さらに、人工林によって光の入らないところでは、新たに広葉樹は育ちづらい。温暖化なども重なり、山北町ではここ10年ほど、どんぐりの不作が続いているという。


猟師 豊田さん
「動物がとどまれる環境を作らないと、里山へ出てるクマは(山へ)戻ってこない」


「駆除だけでは解決しない」山に木の実を… 10年におよぶ取り組み

そこで、杉本さんは山に木の実を増やそうと、10年前にどんぐりを拾い集め、家の庭などで育てた苗木を山奥に植える活動を始めた。


できるだけ長い期間、クマのエサが確保できるよう、実のなる時期が異なるクルミも植えた。ボランティアの手も借りながら、これまでに植えた数は4万本以上に及ぶ。


そして、10年前に植えた木には、2025年に初めてどんぐりが実っていた。


猟師 杉本さん
「10年経つと実がなる。動物も食べられる。この山で動物と共生する我々にとっては大切な木。エサが必要な時期にエサがないと、今年の秋田県や東北のような動きを動物はする」


杉本さんの庭には、ブナのどんぐりからつくった2000本もの苗木が育っている。全国のクマで困っている地域に配りたいと話す。


猟師 杉本さん
「駆除も仕方ないと思う。だけどそれだけじゃ解決しない。ずっと続けていかなきゃならない。時間はかかりますよ。今日蒔いたからって明日、実がなるわけじゃない。結果的に長い時間かかっても、やっぱりこれをやらないと、本当の意味の解決にはならない」


過去最悪のクマ被害 地域で摸索される対策

山本恵里伽キャスター:
クマ被害が相次いでいますけれども、各自治体は非常に奮闘していると思います。専門家の山﨑教授は、すぐにできる取り組みとして、人里でクマを誘引している柿の木を伐採することや、畑で間引きした作物を放置しないことなどを徹底することが有効だとおっしゃっていました。

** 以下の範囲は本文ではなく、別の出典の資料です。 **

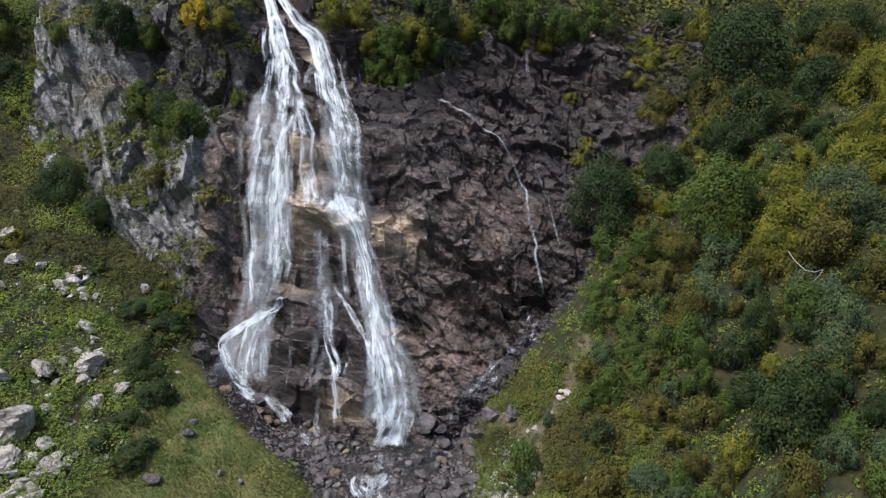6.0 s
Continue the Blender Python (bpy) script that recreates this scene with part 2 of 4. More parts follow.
LEAF = {
    "dark green": leaf_material("leaf_dark_green", (0.01857, 0.03277, 0.01202), (0.0437, 0.07429, 0.02622), (0.09286, 0.1333, 0.04588), patch=2.4, turn=0.5),
    "grey-green": leaf_material("leaf_grey_green", (0.02804, 0.04715, 0.02294), (0.09431, 0.1402, 0.06372), (0.2103, 0.265, 0.1274), patch=2.4, turn=0.35),
    "mid-green": leaf_material("leaf_mid_green", (0.02587, 0.04805, 0.01109), (0.08501, 0.1349, 0.02957), (0.1756, 0.2356, 0.06098), patch=2.4, turn=0.5),
    "yellow-green": leaf_material("leaf_yellow_green", (0.0574, 0.07216, 0.01148), (0.1853, 0.1968, 0.02788), (0.328, 0.3157, 0.0574), patch=2.4, turn=0.5),
    "olive-brown": leaf_material("leaf_olive_brown", (0.0378, 0.042, 0.01176), (0.1218, 0.1201, 0.0294), (0.2352, 0.21, 0.0546), patch=2.4, turn=0.5),
    "golden yellow": leaf_material("leaf_golden", (0.16, 0.125, 0.010), (0.50, 0.40, 0.026), (0.66, 0.57, 0.06), patch=2.4, turn=0.5),
}
M_HERB = leaf_material("low_herbs", (0.03213, 0.04234, 0.0144), (0.1021, 0.1252, 0.0324), (0.2173, 0.2029, 0.0585), patch=0.32, warm=0.35)
M_BRIGHT = leaf_material("bright_herbs", (0.034, 0.07, 0.016), (0.128, 0.192, 0.038), (0.29, 0.33, 0.062), patch=0.4, warm=0.6)
M_HEATH = leaf_material("dark_heath", (0.02383, 0.03317, 0.01045), (0.07148, 0.08478, 0.02375), (0.1624, 0.1474, 0.0437), patch=0.5, warm=0.22)
M_GRASS = leaf_material("pale_grass", (0.100, 0.122, 0.036), (0.205, 0.230, 0.080), (0.36, 0.325, 0.155), patch=0.45, warm=0.45)
M_DRY = leaf_material("dry_herbs", (0.02878, 0.02942, 0.01023), (0.08315, 0.08315, 0.02814), (0.1599, 0.1439, 0.05437), patch=0.5, warm=0.3)

# ---- the lie of the land ----
# The hillside is laid out on a slanting sheet: u runs along the hill (x), v climbs it at 40 degrees, w stands off it.
CT, ST = math.cos(radians(40)), math.sin(radians(40))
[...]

ただ、地域によっては外に出ること自体が既に危険という場合もありますので、お住まいのエリアのクマ情報を確認した上で、安全第一で過ごしていただきたいと思います。


日下部正樹キャスター:
クマというのは人間とは違ったやり方で学習するそうです。特に嗅覚と記憶力に優れていて、こうした能力を生かす形で学習して、環境の変化にも適用することがあるといいます。

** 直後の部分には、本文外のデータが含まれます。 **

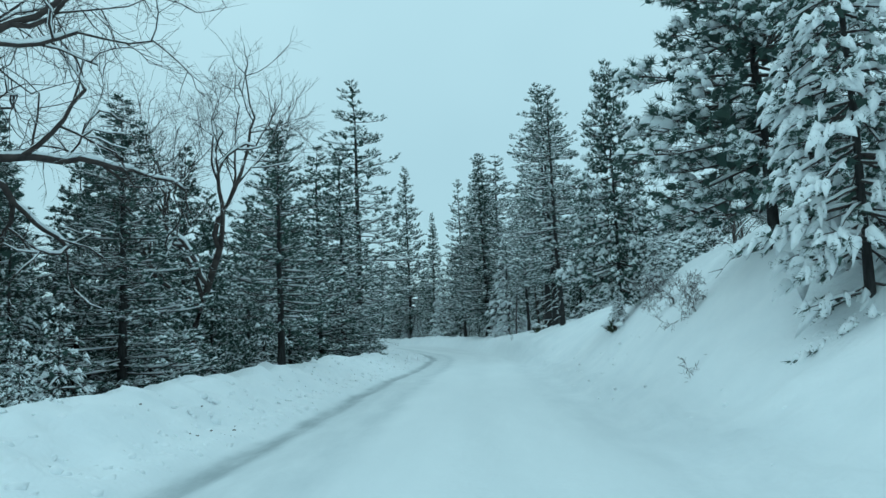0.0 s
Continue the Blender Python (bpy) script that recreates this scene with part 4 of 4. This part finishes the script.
def wheel_mesh(r, w, cx, cy, cz, hole=0.0):
    bm = bmesh.new()
    bmesh.ops.create_cone(bm, cap_ends=True, segments=24, radius1=r, radius2=r, depth=w)
    bmesh.ops.bevel(bm, geom=[e for e in bm.edges if abs(e.verts[0].co.z - e.verts[1].co.z) < 1e-5], offset=0.02, segments=2, affect="EDGES")
    bm.transform(pose(cx, cy, cz, 0, 90, 0))
    return bm


def sport_utility(x, y, turn):
    root = new("car")
    # front looks along -y
    body = loft("body", [(-2.25, 0.72, 0.42, 0.82, 0.95), (-2.1, 0.86, 0.30, 0.98, 0.95), (-1.2, 0.92, 0.28, 1.06, 0.95), (-0.8, 0.92, 0.28, 1.08, 0.95), (1.9, 0.92, 0.28, 1.10, 0.95), (2.2, 0.86, 0.32, 1.06, 0.95)], M_PAINT, root, "dark painted body")
    loft("cabin", [(-1.0, 0.84, 1.04, 1.10, 0.96), (-0.35, 0.82, 1.04, 1.66, 0.84), (0.5, 0.82, 1.04, 1.72, 0.84), (1.6, 0.82, 1.04, 1.68, 0.84), (2.1, 0.82, 1.04, 1.12, 0.92)], M_PAINT, body)
    wind = prism([(-0.70, 0.0), (0.70, 0.0), (0.60, 0.72), (-0.60, 0.72)], 0.01)
    wind.transform(pose(0, -0.93, 1.14, -46, 0, 0))
    part("windscreen", wind, M_GLASS, body)
    for sx in (-1, 1):
        side = prism([(-0.1, 1.14), (1.75, 1.14), (1.5, 1.55), (0.35, 1.58)], 0.01)
        side.transform(Matrix.Translation((sx * 0.80, -0.35, 0)) @ pose(0, 0, 0, 0, 0, 90))
        part("side_window", side, M_GLASS, body)
        part("headlight", box(sx * 0.66 - 0.15, sx * 0.66 + 0.15, -2.27, -2.12, 0.70, 0.86), M_HEAD, body, "lit white headlight")
        part("mirror", box(sx * 1.0 - 0.1, sx * 1.0 + 0.1, -0.75, -0.63, 1.06, 1.2), M_PAINT, body)
        for wy in (-1.42, 1.38):
            w = part("wheel", wheel_mesh(0.36, 0.24, sx * 0.80, wy, 0.36), M_RUBBER, root, "black tyre", True)
            part("rim", wheel_mesh(0.22, 0.25, sx * 0.805, wy, 0.36), M_STEEL, w, "grey alloy rim", True)
    part("grille", box(-0.45, 0.45, -2.28, -2.2, 0.55, 0.80), M_BLACK, body)
    part("bumper", box(-0.8, 0.8, -2.32, -2.1, 0.34, 0.50), M_PAINT, body, "dark lower bumper")
    root.matrix_basis = pose(x, y, ground_z(x, y) - 0.02, 0, 0, turn)
    return tagged(root, "dark sport utility car coming along the snowy road", "car")


sport_utility(-68.3, 181.9, 39)


# ---- broken snow and grit along the ploughed bank ----
def scatter(name, count, d_range, sizes, mat, seed, label, s_range=(2, 170), flat=0.7, side=-1):
    rng = np.random.default_rng(seed)
    base = bmesh.new()
    bmesh.ops.create_icosphere(base, subdivisions=1, radius=1.0)
    bv = np.array([v.co[:] for v in base.verts])
    bf = np.array([[v.index for v in f.verts] for f in base.faces])
    base.free()
    g = Geo()
    clumps = rng.uniform(*s_range, count // 9 + 1)
    s = clumps[rng.integers(len(clumps), size=count)] + rng.normal(size=count) * 1.0
    u = np.abs(rng.normal(size=count)) * (d_range[1] - d_range[0]) * 0.45 + d_range[0]
    for a, b in zip(s, u):
        d = float(left_edge(a)) - b if side < 0 else float(right_edge(a)) + b
        i = int(np.argmin(np.abs(ROAD_S - a)))
        x, y = ROAD[i] + NOR[i] * d
        r = rng.uniform(*sizes) * (1 + 0.7 * (rng.random() < 0.06))
        w = bv * (1 + rng.normal(size=(len(bv), 1)) * 0.22) * r * np.array([rng.uniform(0.8, 1.5), rng.uniform(0.7, 1.2), flat])
        c, sn = math.cos(a * 7), math.sin(a * 7)
        w = np.c_[w[:, 0] * c - w[:, 1] * sn, w[:, 0] * sn + w[:, 1] * c, w[:, 2]]
        g.add(w + [x, y, float(land(a, d)) - r * 0.3], bf)
    v, f = g.out()
    return tagged(mesh_object(name, v, f, mat), label, "snow debris", kind="stuff")


scatter("snow_clods", 800, (0.15, 2.4), (0.015, 0.055), M_CLOD, 61, "small broken clods of ploughed snow on the bank", (2, 62))
scatter("snow_clods", 900, (0.15, 2.4), (0.02, 0.06), M_CLOD, 69, "small broken clods of ploughed snow on the high bank", (108, 170))
scatter("bark_litter", 260, (0.2, 1.6), (0.008, 0.020), M_STAKE, 62, "dark bits of bark and twig on the bank", (10, 64))
scatter("twig_litter", 160, (0.2, 1.8), (0.008, 0.018), M_STAKE, 63, "dark bits of twig on the high bank", (118, 168))
scatter("snow_clods", 420, (0.2, 2.2), (0.03, 0.085), M_CLOD, 64, "coarse clods of ploughed snow on the high bank", (112, 172), 0.55)
scatter("snow_clods", 60, (0.3, 3.0), (0.02, 0.07), M_CLOD, 65, "lumps of snow fallen from the slope", (106, 136), 0.5, 1)
scatter("snow_clods", 200, (0.1, 2.4), (0.015, 0.05), M_CLOD, 67, "small lumps of snow beside the road", (2, 60), 0.7, 1)
scatter("snow_clods", 60, (0.1, 1.8), (0.015, 0.05), M_CLOD, 66, "small lumps of snow beside the road", (60, 150), 0.6, 1)
scatter("snow_clods", 650, (0.2, 2.0), (0.035, 0.085), M_CLOD, 68, "rounded lumps of ploughed snow on the bank", (2, 66))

クマが街の中にまで出没する原因の一つに、クマが人間のそばにはいつも多くの食物があることを学んだからではないかということがあるんです。クマはこれまでの習性を変え得るんだということを、一つ頭の中に入れておいた方がいいのかもしれません。


村瀬健介キャスター:
実は嵐山の商店街の石川さんも、街の近くの山に人の手が入らなくなったということも、野生動物が市街地に出てくる要因になっているのではないかと話していました。


かつては薪を取るために山の木を切るなど、野生動物と人との間に緩衝地帯があったそうなんですけれども、そういうことがなくなってしまったとおっしゃっていましたね。人の暮らし方が変わったことで、徐々に山の環境が変わりましたから、その対策も時間がかかるものになるのはある程度覚悟しないといけないのかもしれません。